## start Dataset records

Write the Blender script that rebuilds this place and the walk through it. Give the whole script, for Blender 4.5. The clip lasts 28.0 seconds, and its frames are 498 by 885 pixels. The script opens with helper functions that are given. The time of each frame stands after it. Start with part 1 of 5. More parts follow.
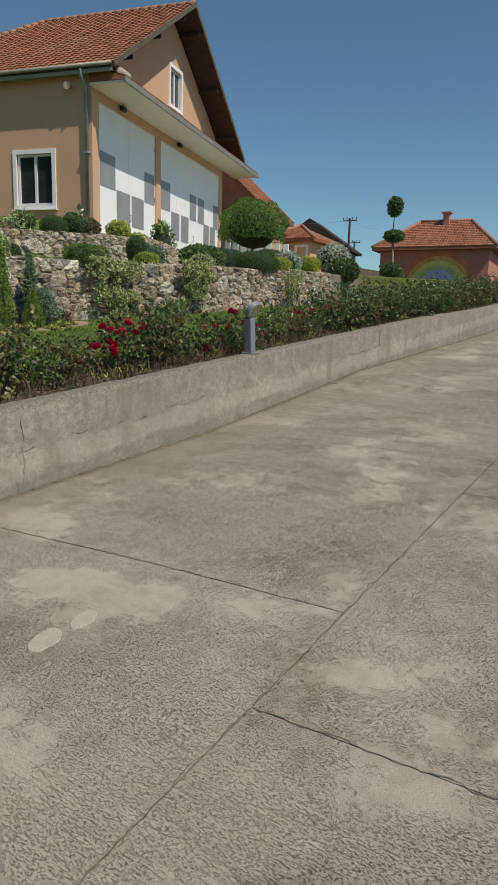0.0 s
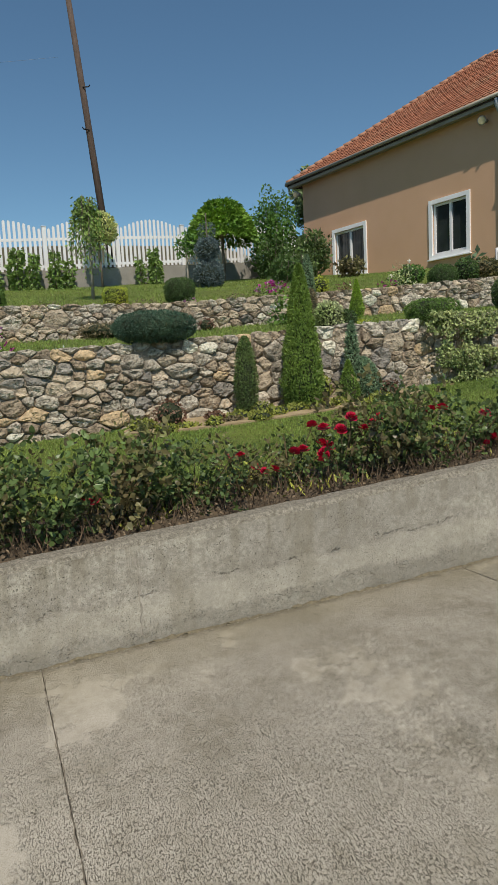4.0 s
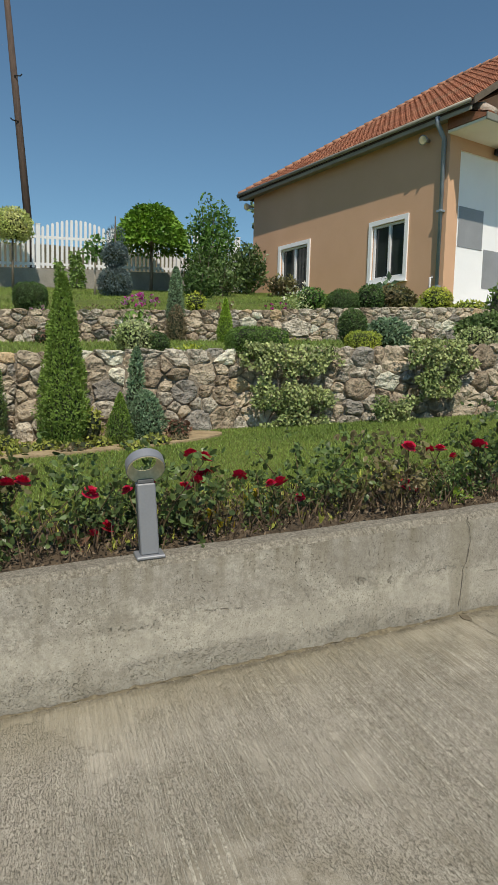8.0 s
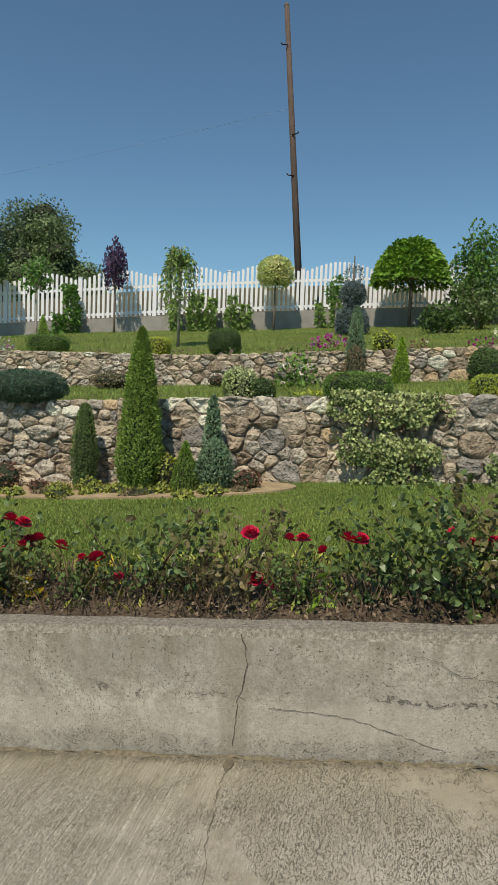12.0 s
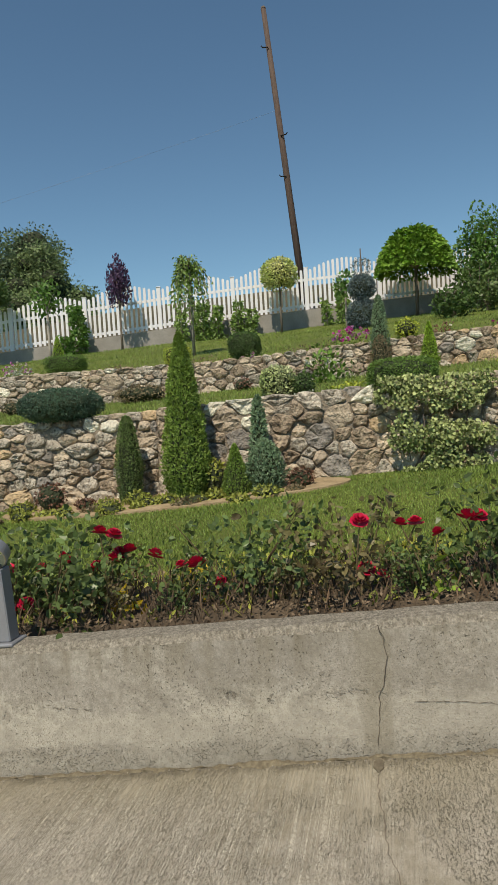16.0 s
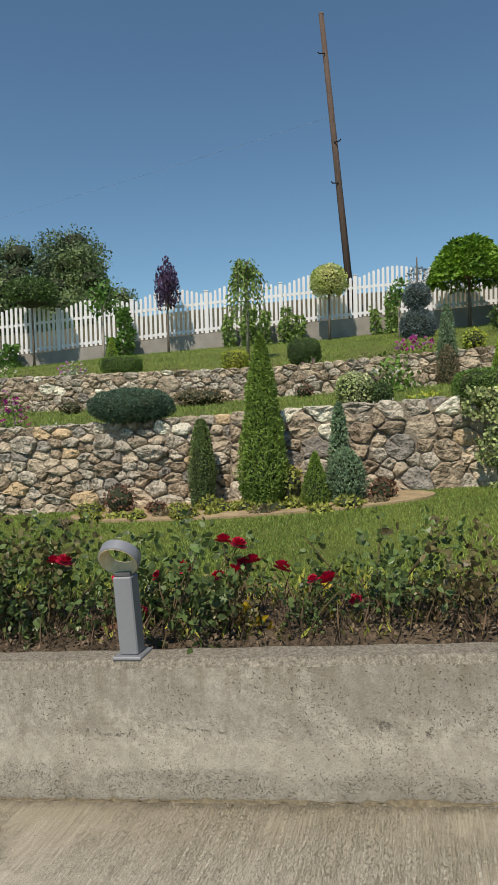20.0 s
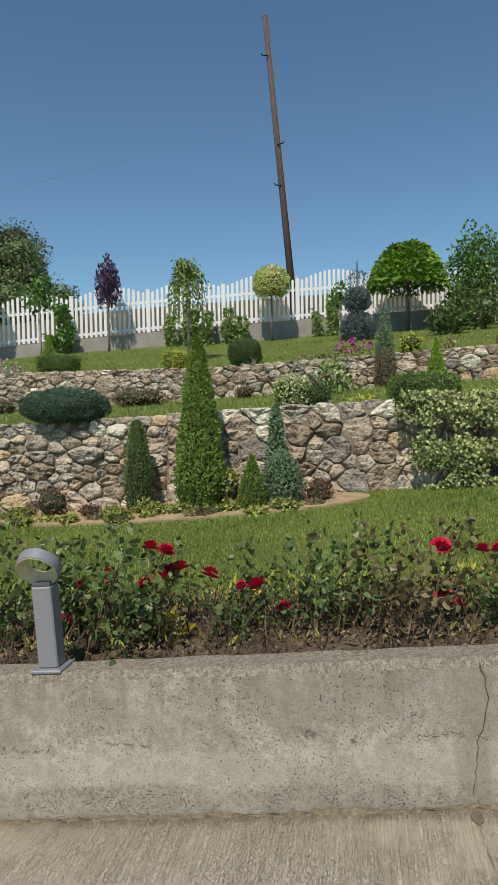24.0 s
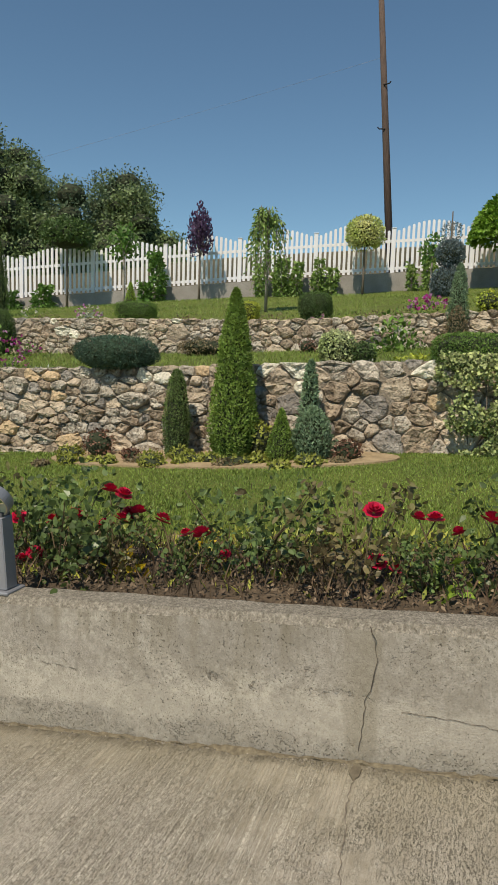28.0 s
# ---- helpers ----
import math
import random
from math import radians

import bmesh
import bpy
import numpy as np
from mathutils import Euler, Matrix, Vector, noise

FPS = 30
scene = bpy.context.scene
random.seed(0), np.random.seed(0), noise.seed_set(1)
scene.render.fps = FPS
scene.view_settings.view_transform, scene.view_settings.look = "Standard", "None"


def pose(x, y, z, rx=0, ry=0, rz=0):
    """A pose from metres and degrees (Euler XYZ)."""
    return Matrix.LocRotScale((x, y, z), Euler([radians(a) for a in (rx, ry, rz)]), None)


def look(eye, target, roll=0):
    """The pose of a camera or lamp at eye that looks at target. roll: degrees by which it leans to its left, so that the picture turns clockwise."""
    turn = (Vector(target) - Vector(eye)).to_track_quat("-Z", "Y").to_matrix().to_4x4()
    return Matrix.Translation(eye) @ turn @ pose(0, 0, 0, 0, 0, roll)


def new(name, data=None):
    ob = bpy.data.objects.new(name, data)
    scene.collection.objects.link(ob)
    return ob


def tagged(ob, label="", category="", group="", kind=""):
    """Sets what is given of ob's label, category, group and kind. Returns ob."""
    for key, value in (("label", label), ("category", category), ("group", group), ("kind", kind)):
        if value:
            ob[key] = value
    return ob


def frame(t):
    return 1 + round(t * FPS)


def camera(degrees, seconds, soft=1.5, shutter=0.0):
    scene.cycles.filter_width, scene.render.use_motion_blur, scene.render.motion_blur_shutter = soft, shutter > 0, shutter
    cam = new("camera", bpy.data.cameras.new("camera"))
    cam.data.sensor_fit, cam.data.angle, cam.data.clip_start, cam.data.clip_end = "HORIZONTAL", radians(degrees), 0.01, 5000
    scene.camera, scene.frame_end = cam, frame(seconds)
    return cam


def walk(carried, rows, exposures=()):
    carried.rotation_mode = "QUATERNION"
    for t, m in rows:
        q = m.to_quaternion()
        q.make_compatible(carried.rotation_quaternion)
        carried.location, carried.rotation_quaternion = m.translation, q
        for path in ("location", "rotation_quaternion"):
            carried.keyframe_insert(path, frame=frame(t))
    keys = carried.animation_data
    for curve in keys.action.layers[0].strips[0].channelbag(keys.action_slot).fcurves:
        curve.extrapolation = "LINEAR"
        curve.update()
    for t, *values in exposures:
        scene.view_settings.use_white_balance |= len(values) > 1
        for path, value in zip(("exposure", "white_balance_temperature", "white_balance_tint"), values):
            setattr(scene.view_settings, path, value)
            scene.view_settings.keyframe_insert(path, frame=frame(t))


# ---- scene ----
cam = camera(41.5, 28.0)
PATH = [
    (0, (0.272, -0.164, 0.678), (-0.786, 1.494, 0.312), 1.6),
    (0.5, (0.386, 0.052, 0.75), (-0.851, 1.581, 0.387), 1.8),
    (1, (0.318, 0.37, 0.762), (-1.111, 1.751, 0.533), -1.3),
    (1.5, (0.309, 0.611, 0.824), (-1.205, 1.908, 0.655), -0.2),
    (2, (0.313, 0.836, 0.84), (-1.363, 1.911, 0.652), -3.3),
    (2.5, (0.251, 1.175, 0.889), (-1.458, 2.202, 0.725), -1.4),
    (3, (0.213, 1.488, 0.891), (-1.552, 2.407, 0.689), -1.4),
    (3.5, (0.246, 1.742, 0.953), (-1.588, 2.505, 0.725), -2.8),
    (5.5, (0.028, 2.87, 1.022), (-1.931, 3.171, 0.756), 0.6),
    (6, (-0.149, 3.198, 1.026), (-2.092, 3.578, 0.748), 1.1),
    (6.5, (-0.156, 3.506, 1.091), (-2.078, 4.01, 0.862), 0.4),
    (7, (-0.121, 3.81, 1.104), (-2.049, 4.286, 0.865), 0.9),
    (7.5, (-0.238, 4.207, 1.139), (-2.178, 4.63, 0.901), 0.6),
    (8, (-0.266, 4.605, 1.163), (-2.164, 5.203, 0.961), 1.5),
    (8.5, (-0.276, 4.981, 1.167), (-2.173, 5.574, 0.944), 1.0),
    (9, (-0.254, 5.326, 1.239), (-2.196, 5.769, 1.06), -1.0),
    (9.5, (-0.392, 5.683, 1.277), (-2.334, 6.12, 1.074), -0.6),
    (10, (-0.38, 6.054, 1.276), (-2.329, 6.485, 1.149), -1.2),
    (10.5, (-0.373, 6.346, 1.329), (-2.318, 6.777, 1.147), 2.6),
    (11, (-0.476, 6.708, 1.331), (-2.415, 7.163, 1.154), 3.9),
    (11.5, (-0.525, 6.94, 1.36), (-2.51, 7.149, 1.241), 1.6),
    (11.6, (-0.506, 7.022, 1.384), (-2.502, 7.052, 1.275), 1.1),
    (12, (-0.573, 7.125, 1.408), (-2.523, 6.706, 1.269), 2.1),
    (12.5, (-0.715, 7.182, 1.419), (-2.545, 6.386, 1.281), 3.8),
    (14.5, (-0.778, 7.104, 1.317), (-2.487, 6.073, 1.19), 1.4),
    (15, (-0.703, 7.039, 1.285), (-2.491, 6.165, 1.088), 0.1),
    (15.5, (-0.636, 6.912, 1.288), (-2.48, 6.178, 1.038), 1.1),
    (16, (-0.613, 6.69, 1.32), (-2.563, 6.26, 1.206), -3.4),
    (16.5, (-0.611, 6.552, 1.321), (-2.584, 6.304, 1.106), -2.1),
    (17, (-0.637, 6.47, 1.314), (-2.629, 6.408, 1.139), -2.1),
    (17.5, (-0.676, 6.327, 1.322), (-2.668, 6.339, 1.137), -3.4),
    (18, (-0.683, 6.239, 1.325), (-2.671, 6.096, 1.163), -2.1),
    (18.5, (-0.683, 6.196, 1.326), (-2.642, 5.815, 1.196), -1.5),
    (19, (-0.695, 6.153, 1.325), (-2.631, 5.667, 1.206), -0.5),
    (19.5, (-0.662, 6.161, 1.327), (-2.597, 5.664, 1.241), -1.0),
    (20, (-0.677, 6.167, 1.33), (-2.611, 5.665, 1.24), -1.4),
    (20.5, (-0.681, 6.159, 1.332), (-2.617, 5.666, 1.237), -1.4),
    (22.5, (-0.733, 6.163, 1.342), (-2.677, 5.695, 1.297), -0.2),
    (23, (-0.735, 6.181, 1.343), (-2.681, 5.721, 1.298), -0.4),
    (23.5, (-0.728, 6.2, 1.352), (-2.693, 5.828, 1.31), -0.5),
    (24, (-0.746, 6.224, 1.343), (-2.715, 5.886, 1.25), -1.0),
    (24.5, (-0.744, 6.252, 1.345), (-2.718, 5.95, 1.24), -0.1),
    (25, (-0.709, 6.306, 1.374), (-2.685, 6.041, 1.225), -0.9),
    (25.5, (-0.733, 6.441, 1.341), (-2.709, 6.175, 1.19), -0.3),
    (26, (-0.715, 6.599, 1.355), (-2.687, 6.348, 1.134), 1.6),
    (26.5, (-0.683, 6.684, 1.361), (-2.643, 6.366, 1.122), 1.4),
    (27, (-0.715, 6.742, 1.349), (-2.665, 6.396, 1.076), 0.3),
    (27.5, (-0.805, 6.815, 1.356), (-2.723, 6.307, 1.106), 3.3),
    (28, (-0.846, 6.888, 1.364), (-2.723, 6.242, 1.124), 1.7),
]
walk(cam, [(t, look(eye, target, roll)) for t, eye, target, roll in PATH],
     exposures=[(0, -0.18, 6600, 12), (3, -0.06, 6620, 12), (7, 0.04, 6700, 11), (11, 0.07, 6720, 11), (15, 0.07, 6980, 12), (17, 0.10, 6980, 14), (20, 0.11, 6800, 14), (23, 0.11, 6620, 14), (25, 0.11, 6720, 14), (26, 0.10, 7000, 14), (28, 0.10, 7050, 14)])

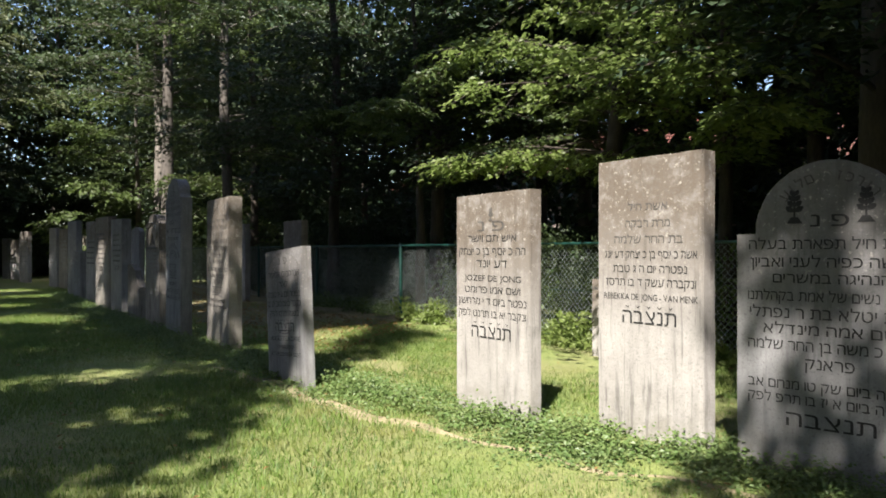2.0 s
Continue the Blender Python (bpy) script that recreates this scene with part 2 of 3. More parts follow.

## end Dataset records

• **Exercise objective**: Quote the data above from the line containing "for t, *values" to the line containing "scene.view_settings.keyframe_insert(path, frame=frame(t))", inclusive, and stop.

• **Response**:
    for t, *values in exposures:
        scene.view_settings.use_white_balance |= len(values) > 1
        for path, value in zip(("exposure", "white_balance_temperature", "white_balance_tint"), values):
            setattr(scene.view_settings, path, value)
            scene.view_settings.keyframe_insert(path, frame=frame(t))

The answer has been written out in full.